### Given request
Transcribe all of the material exactly, except for its pictures.

------------------------------------------------

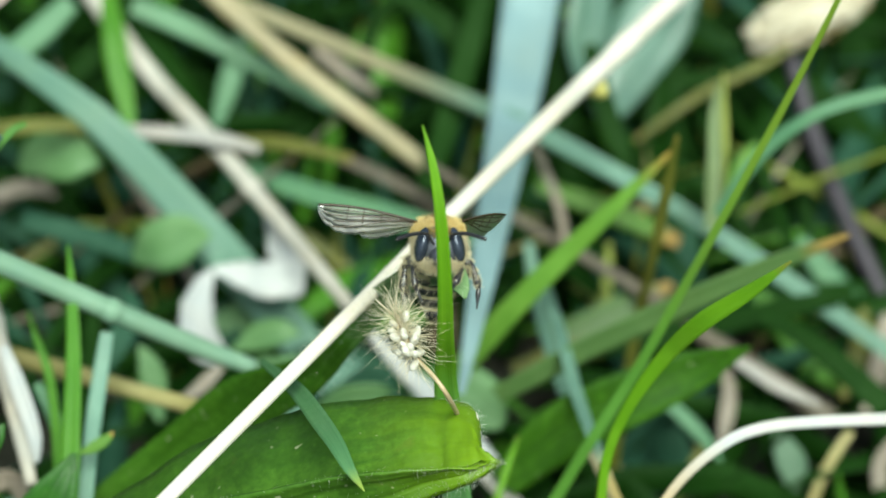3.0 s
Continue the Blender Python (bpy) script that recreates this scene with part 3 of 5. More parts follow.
blade([(-0.02556, 0.04346, 0.05055, 0.00010), (-0.02528, 0.03985, 0.04834, 0.00043), (-0.02517, 0.03479, 0.04505, 0.00067), (-0.02539, 0.02978, 0.04185, 0.00080), (-0.02571, 0.02455, 0.03835, 0.00089), (-0.02614, 0.01966, 0.03530, 0.00089)], GREEN_MID, "short upright green grass blade", turn=15)
blade([(-0.02248, 0.03920, 0.04421, 0.00058), (-0.02321, 0.03593, 0.04161, 0.00068), (-0.02400, 0.03118, 0.03875, 0.00067), (-0.02459, 0.02649, 0.03595, 0.00067), (-0.02507, 0.02213, 0.03358, 0.00066)], GLAUC, "pale green grass blade rising from the base")
blade([(-0.02984, 0.04682, 0.04096, 0.00010), (-0.02895, 0.04435, 0.03940, 0.00030), (-0.02797, 0.04174, 0.03766, 0.00040), (-0.02737, 0.03748, 0.03542, 0.00044), (-0.02711, 0.03327, 0.03325, 0.00044)], GREEN_MID, "thin green upright grass blade")
blade([(-0.03798, 0.02262, 0.04353, 0.00039), (-0.03667, 0.02789, 0.05040, 0.00039), (-0.03487, 0.03118, 0.05633, 0.00037), (-0.03294, 0.03464, 0.06084, 0.00030), (-0.03096, 0.03802, 0.06360, 0.00028), (-0.02924, 0.04018, 0.06478, 0.00033), (-0.02798, 0.04054, 0.06525, 0.00020)], GREEN_PLAIN, "thin curved green grass blade with a blunt tip", fold=0.5)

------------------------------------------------

### The output
3.0 s
Continue the Blender Python (bpy) script that recreates this scene with part 3 of 5. More parts follow.
blade([(-0.02556, 0.04346, 0.05055, 0.00010), (-0.02528, 0.03985, 0.04834, 0.00043), (-0.02517, 0.03479, 0.04505, 0.00067), (-0.02539, 0.02978, 0.04185, 0.00080), (-0.02571, 0.02455, 0.03835, 0.00089), (-0.02614, 0.01966, 0.03530, 0.00089)], GREEN_MID, "short upright green grass blade", turn=15)
blade([(-0.02248, 0.03920, 0.04421, 0.00058), (-0.02321, 0.03593, 0.04161, 0.00068), (-0.02400, 0.03118, 0.03875, 0.00067), (-0.02459, 0.02649, 0.03595, 0.00067), (-0.02507, 0.02213, 0.03358, 0.00066)], GLAUC, "pale green grass blade rising from the base")
blade([(-0.02984, 0.04682, 0.04096, 0.00010), (-0.02895, 0.04435, 0.03940, 0.00030), (-0.02797, 0.04174, 0.03766, 0.00040), (-0.02737, 0.03748, 0.03542, 0.00044), (-0.02711, 0.03327, 0.03325, 0.00044)], GREEN_MID, "thin green upright grass blade")
blade([(-0.03798, 0.02262, 0.04353, 0.00039), (-0.03667, 0.02789, 0.05040, 0.00039), (-0.03487, 0.03118, 0.05633, 0.00037), (-0.03294, 0.03464, 0.06084, 0.00030), (-0.03096, 0.03802, 0.06360, 0.00028), (-0.02924, 0.04018, 0.06478, 0.00033), (-0.02798, 0.04054, 0.06525, 0.00020)], GREEN_PLAIN, "thin curved green grass blade with a blunt tip", fold=0.5)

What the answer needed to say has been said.